Though zooming into 60mm is a nice touch of this lens, the real star is the image sharpness that comes with the superior quality of Moment’s new ground glass design. In fact, I would say that’s true of all three lenses. It’s not really about what the lenses do, but how they do it that makes them stand out over other lens competitors. Apple may boast about the promise of their camera’s new 5 element sapphire lens design, but it’s these Moment lenses that truly deliver on that promise. Other than the apparent flimsiness of the Moment mounting case, the only beef I have with these lenses is that there’s no way to add a neutral density filter to it. But I talked to Moment and they’re working something that would support filters on their lenses. We’ll just have to wait and see.
It’s a shame that Schneider discontinued the iPro Lens system because I would have loved to have compared them head to head on my iPhone 6s Plus to see just how they look side by side.

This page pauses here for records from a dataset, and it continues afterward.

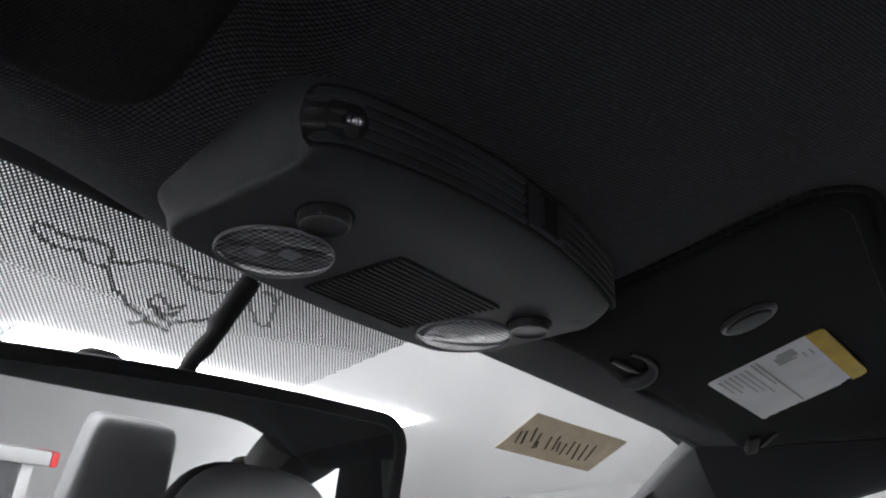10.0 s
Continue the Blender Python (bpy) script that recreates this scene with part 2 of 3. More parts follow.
def slab(rows, thick):
    """An open sheet (rows of points) given a thickness along the vector thick."""
    t = Vector(thick)
    bm = bmesh.new()
    lo = [[bm.verts.new(p) for p in r] for r in rows]
    hi = [[bm.verts.new(Vector(p) + t) for p in r] for r in rows]
    nr, nc = len(rows), len(rows[0])
    for i in range(nr - 1):
        for j in range(nc - 1):
            bm.faces.new((lo[i][j], lo[i][j + 1], lo[i + 1][j + 1], lo[i + 1][j]))
            bm.faces.new((hi[i][j], hi[i + 1][j], hi[i + 1][j + 1], hi[i][j + 1]))
    edge = [(0, j) for j in range(nc)] + [(i, nc - 1) for i in range(1, nr)] + [(nr - 1, j) for j in range(nc - 2, -1, -1)] + [(i, 0) for i in range(nr - 2, 0, -1)]
    for (a, b), (c, d) in zip(edge, edge[1:] + edge[:1]):
        bm.faces.new((lo[a][b], hi[a][b], hi[c][d], lo[c][d]))
    return bm


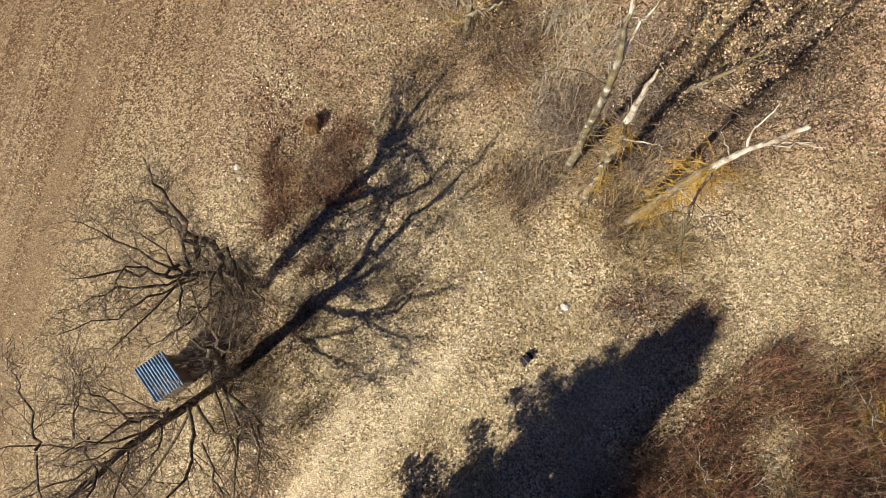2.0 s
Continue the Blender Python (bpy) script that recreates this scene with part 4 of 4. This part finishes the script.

Maybe I’ll have to blow the dust off of one of my old iPhone 5s and see if I can find the Lens Pro mount case and give that a go. So stay tuned.
All in all, the image quality is what Moment brings to the party. So much so, that $99 for each lens seems a bit low to pay for what you get, I probably would have been willing to buy these at a higher price because it really does improve the images I shoot. Were it not for the shortcomings that come along with any external lens design, that means you have to swap out the mounting case in order to mount the lenses, I probably would have these with me 24/7. But I’m just not all that confident that the mounting case will be able to take a licking and protect my mobile device should I drop it in every day use, and I’m not going to be using a lanyard as I go about my day. But for shooting on location or a day off with the family, Moment lenses are definitely coming with me.